シャープ㈱は9月2日、国立大学法人東北大学と共同で、量子コンピューティング技術(※1)の一種である量子アニーリング(※2)を応用し、1,000台規模の自動搬送ロボットを同時制御可能なエンジンの開発に成功したと発表した。

量子アニーリングを応用し、1,000台規模の自動搬送ロボットを同時制御可能なエンジンを開発

両者は物流業界で深刻化する人手不足の解決をテーマに、自動搬送ロボットの多台数同時制御技術に関する共同研究に、昨年来取り組んできた(※3)。今回、量子アニーリングの計算方法を、汎用コンピュータ上で疑似的に再現するシミュレーテッド量子アニーリング(SQA※4)技術の活用により、従来は計算量が膨大で実現が困難だった1,000台規模の自動搬送ロボットの最適経路を生成する計算エンジンの開発に成功した。

また、両者は同エンジンにAIを組み合わせた、大規模物流倉庫向けアプリケーションの研究も開始。AIを用いて商品の需要予測から入出庫管理、商品・作業者配置までを最適化することで、入出庫フロー全体の生産性を向上するソリューションの開発に取り組む。2026年度中に性能評価や実証実験を行い、2027年度内の実用化を目指すとしている。

なお、同エンジンのさらなる高性能化、およびアプリケーションの開発に関する研究は、国立研究開発法人 新エネルギー・産業技術総合開発機構(NEDO)の「量子・古典ハイブリッド技術のサイバー・フィジカル開発事業※5」に採択されました。

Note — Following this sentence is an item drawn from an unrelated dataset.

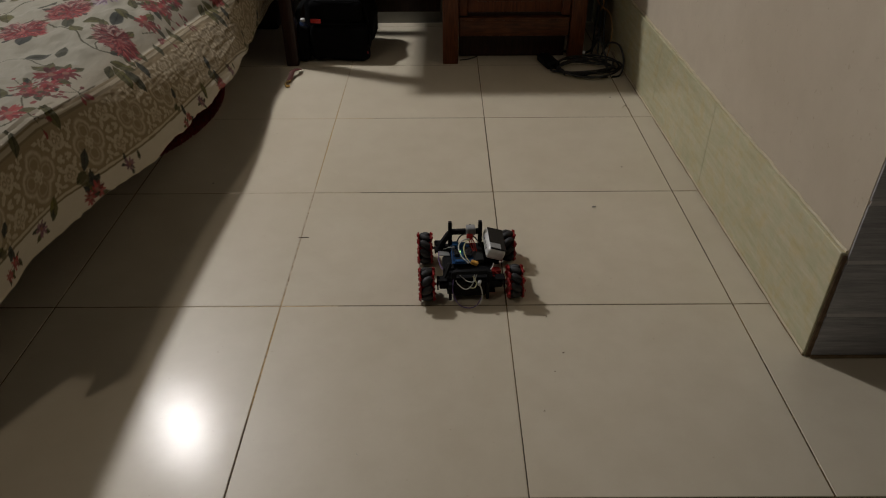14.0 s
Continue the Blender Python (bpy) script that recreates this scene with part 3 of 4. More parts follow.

9月17日~18日に東京国際フォーラム(東京都千代田区)で開催する技術展示イベント「SHARP Tech-Day’24 “Innovation Showcase”」で、「次世代SQAロボットストレージシステム」として同エンジンを活用したソリューションを参考出展する。

●「SHARP Tech-Day’24」特設サイト
https://corporate.jp.sharp/techday/

※1:物質の最小単位である量子の動作を利用し、汎用コンピュータでは膨大な時間を要する計算を瞬時に処理可能な技術。

※2:量子コンピューティング技術により、膨大な選択肢から最適解を選び出す「組み合わせ最適化問題」を汎用コンピュータと比較して超高速で処理可能な計算技術。

※3:詳細は2023年12月19日発表ニュースリリース参照(https://corporate.jp.sharp/news/231219-a.html

※4:Simulated Quantum Annealingの略。

※5:事業期間:2023年度~2027年度。